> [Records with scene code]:

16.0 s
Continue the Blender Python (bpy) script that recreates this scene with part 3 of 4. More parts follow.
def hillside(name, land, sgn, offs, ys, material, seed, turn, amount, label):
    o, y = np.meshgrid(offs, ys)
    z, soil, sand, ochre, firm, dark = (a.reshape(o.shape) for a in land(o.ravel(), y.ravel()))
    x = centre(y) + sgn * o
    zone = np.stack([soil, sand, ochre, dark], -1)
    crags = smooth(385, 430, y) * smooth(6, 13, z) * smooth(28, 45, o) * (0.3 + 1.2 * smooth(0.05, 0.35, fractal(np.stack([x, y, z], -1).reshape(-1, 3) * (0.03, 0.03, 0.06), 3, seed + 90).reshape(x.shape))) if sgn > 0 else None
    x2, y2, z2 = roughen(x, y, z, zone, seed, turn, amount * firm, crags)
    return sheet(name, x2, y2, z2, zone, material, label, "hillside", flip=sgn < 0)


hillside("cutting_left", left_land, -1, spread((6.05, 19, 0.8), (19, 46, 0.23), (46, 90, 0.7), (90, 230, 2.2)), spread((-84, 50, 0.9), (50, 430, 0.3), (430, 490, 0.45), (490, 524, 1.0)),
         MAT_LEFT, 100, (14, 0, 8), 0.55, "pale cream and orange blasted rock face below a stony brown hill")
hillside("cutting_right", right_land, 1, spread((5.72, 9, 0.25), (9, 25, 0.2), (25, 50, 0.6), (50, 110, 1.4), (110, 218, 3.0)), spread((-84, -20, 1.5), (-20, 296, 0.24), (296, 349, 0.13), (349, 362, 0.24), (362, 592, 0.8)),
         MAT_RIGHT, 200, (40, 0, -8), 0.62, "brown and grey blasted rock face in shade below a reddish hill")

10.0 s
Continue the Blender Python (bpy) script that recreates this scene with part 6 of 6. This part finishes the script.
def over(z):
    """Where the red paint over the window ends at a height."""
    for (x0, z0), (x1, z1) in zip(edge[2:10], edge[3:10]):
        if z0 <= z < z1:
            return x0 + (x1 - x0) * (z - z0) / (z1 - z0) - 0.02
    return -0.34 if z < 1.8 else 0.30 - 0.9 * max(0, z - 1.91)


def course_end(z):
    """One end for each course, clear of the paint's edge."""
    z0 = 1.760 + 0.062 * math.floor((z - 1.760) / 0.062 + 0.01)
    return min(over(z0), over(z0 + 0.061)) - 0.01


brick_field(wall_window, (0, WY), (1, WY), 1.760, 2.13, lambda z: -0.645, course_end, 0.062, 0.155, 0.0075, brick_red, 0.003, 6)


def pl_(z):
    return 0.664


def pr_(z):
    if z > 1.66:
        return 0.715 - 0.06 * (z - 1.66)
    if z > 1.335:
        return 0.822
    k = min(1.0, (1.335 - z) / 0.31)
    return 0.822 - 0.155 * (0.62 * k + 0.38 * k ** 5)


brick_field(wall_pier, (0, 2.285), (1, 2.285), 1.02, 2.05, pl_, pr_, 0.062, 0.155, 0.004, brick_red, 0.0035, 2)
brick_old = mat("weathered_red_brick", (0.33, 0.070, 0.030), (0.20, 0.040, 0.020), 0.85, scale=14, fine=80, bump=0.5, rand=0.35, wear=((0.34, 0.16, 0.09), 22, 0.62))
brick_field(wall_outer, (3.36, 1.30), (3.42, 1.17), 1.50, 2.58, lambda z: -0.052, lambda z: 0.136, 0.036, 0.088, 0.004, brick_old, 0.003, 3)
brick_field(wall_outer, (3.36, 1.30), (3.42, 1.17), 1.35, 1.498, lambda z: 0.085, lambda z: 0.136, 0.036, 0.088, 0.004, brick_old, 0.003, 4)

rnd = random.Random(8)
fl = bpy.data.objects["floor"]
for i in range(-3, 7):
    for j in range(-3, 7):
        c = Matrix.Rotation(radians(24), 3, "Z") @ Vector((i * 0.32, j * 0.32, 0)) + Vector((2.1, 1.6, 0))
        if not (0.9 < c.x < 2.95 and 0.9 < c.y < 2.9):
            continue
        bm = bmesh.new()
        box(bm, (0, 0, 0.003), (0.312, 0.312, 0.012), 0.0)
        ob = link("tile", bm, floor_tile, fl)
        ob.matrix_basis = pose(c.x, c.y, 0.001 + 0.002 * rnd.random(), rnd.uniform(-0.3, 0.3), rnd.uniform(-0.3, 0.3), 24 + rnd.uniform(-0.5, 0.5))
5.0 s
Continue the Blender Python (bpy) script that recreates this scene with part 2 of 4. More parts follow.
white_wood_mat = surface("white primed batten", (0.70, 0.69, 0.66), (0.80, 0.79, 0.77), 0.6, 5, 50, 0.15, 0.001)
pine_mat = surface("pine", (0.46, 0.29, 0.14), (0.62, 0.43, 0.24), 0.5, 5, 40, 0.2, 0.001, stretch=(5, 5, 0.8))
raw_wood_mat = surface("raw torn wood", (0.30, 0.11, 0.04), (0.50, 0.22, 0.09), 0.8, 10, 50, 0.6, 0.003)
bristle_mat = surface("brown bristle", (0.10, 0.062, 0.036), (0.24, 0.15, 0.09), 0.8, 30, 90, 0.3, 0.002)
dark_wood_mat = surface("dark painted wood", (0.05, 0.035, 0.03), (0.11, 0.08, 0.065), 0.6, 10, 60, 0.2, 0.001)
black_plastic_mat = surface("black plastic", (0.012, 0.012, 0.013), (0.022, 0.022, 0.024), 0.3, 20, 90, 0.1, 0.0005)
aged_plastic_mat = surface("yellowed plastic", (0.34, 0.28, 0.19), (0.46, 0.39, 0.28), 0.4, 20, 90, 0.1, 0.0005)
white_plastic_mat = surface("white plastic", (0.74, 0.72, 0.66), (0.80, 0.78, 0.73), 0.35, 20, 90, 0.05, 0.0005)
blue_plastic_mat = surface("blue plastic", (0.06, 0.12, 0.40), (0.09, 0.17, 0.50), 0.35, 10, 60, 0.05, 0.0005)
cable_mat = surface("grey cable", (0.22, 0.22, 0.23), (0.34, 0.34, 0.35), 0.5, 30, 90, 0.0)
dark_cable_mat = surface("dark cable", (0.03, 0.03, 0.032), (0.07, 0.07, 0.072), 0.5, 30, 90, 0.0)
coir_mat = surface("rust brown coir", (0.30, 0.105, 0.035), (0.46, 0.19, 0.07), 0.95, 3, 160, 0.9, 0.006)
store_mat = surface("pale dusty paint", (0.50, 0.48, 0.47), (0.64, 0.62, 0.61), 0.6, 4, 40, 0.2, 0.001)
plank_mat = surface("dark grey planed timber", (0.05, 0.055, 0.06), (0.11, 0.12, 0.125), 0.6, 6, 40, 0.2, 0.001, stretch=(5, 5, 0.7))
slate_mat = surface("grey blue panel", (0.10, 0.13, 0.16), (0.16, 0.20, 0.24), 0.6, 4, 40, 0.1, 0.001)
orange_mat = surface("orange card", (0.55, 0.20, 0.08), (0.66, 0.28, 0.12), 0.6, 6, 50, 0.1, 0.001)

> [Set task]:
Extract exactly and only the lines above from the line containing "finishes the script." through the line containing "return 0.822 - 0.155", both end lines included.

> [Completed task]:
Continue the Blender Python (bpy) script that recreates this scene with part 6 of 6. This part finishes the script.
def over(z):
    """Where the red paint over the window ends at a height."""
    for (x0, z0), (x1, z1) in zip(edge[2:10], edge[3:10]):
        if z0 <= z < z1:
            return x0 + (x1 - x0) * (z - z0) / (z1 - z0) - 0.02
    return -0.34 if z < 1.8 else 0.30 - 0.9 * max(0, z - 1.91)


def course_end(z):
    """One end for each course, clear of the paint's edge."""
    z0 = 1.760 + 0.062 * math.floor((z - 1.760) / 0.062 + 0.01)
    return min(over(z0), over(z0 + 0.061)) - 0.01


brick_field(wall_window, (0, WY), (1, WY), 1.760, 2.13, lambda z: -0.645, course_end, 0.062, 0.155, 0.0075, brick_red, 0.003, 6)


def pl_(z):
    return 0.664


def pr_(z):
    if z > 1.66:
        return 0.715 - 0.06 * (z - 1.66)
    if z > 1.335:
        return 0.822
    k = min(1.0, (1.335 - z) / 0.31)
    return 0.822 - 0.155 * (0.62 * k + 0.38 * k ** 5)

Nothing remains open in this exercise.